◆ **Instructions to follow**
Every line of the material is to be quoted verbatim, minus the pictures.

◆ **Listing**
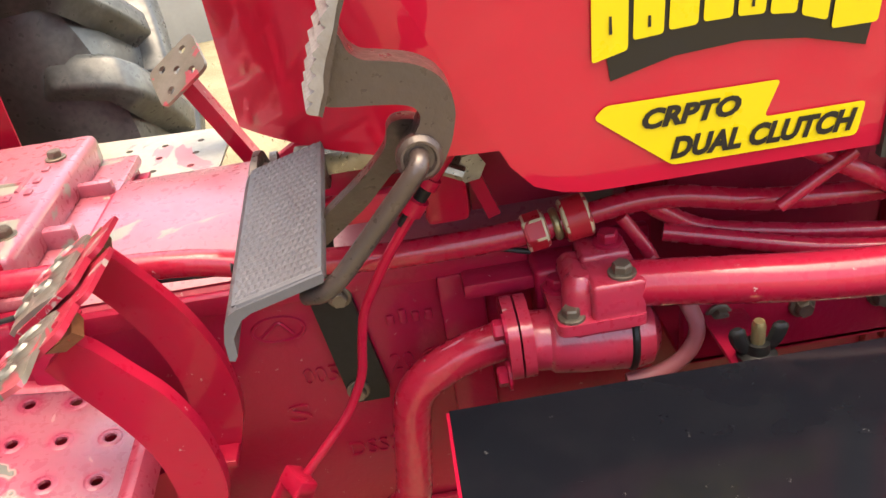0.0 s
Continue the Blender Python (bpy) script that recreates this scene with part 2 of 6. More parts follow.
M_GROUND = mat("dry_earth", (0.275, 0.242, 0.157), 0.95, second=(0.18, 0.155, 0.095), scale=5.0, amount=0.7, grain=90, bump=1.6, spec=0.15, specks=((0.36, 0.315, 0.21), 130, 0.22), wear=(0.20, 0.172, 0.108), wear_at=0.60, wear_scale=30, wear_rough=0.95)
M_STONE = mat("pebble", (0.38, 0.32, 0.21), 0.9, scale=30, amount=0.4, grain=90, bump=0.4, spec=0.2)
M_BRICK = mat("brown_brick", (0.34, 0.26, 0.20), 0.9, second=(0.27, 0.235, 0.20), scale=4, amount=0.6, grain=30, bump=1.0, spec=0.2, island=1.0)
M_REDBRICK = mat("red_brick", (0.42, 0.165, 0.12), 0.9, second=(0.36, 0.22, 0.17), scale=4, amount=0.6, grain=30, bump=1.0, spec=0.2, island=0.9)
M_MORTAR = mat("mortar", (0.24, 0.205, 0.17), 0.95, scale=6, amount=0.5, grain=40, bump=0.6, spec=0.2)
M_WHITEWALL = mat("white_door", (0.72, 0.74, 0.74), 0.6, scale=3, amount=0.2, grain=30, bump=0.05)
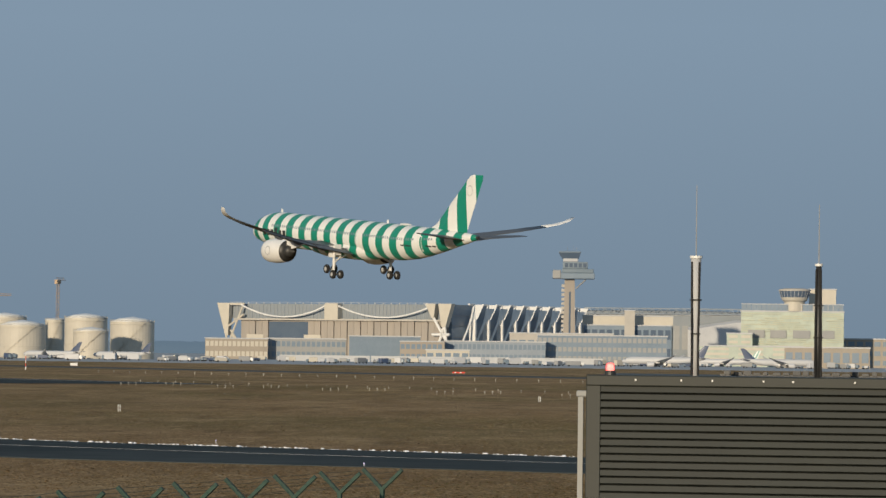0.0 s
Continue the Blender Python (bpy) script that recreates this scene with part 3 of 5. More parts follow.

◆ **The output**
0.0 s
Continue the Blender Python (bpy) script that recreates this scene with part 2 of 6. More parts follow.
M_GROUND = mat("dry_earth", (0.275, 0.242, 0.157), 0.95, second=(0.18, 0.155, 0.095), scale=5.0, amount=0.7, grain=90, bump=1.6, spec=0.15, specks=((0.36, 0.315, 0.21), 130, 0.22), wear=(0.20, 0.172, 0.108), wear_at=0.60, wear_scale=30, wear_rough=0.95)
M_STONE = mat("pebble", (0.38, 0.32, 0.21), 0.9, scale=30, amount=0.4, grain=90, bump=0.4, spec=0.2)
M_BRICK = mat("brown_brick", (0.34, 0.26, 0.20), 0.9, second=(0.27, 0.235, 0.20), scale=4, amount=0.6, grain=30, bump=1.0, spec=0.2, island=1.0)
M_REDBRICK = mat("red_brick", (0.42, 0.165, 0.12), 0.9, second=(0.36, 0.22, 0.17), scale=4, amount=0.6, grain=30, bump=1.0, spec=0.2, island=0.9)
M_MORTAR = mat("mortar", (0.24, 0.205, 0.17), 0.95, scale=6, amount=0.5, grain=40, bump=0.6, spec=0.2)
M_WHITEWALL = mat("white_door", (0.72, 0.74, 0.74), 0.6, scale=3, amount=0.2, grain=30, bump=0.05)
0.0 s
Continue the Blender Python (bpy) script that recreates this scene with part 3 of 5. More parts follow.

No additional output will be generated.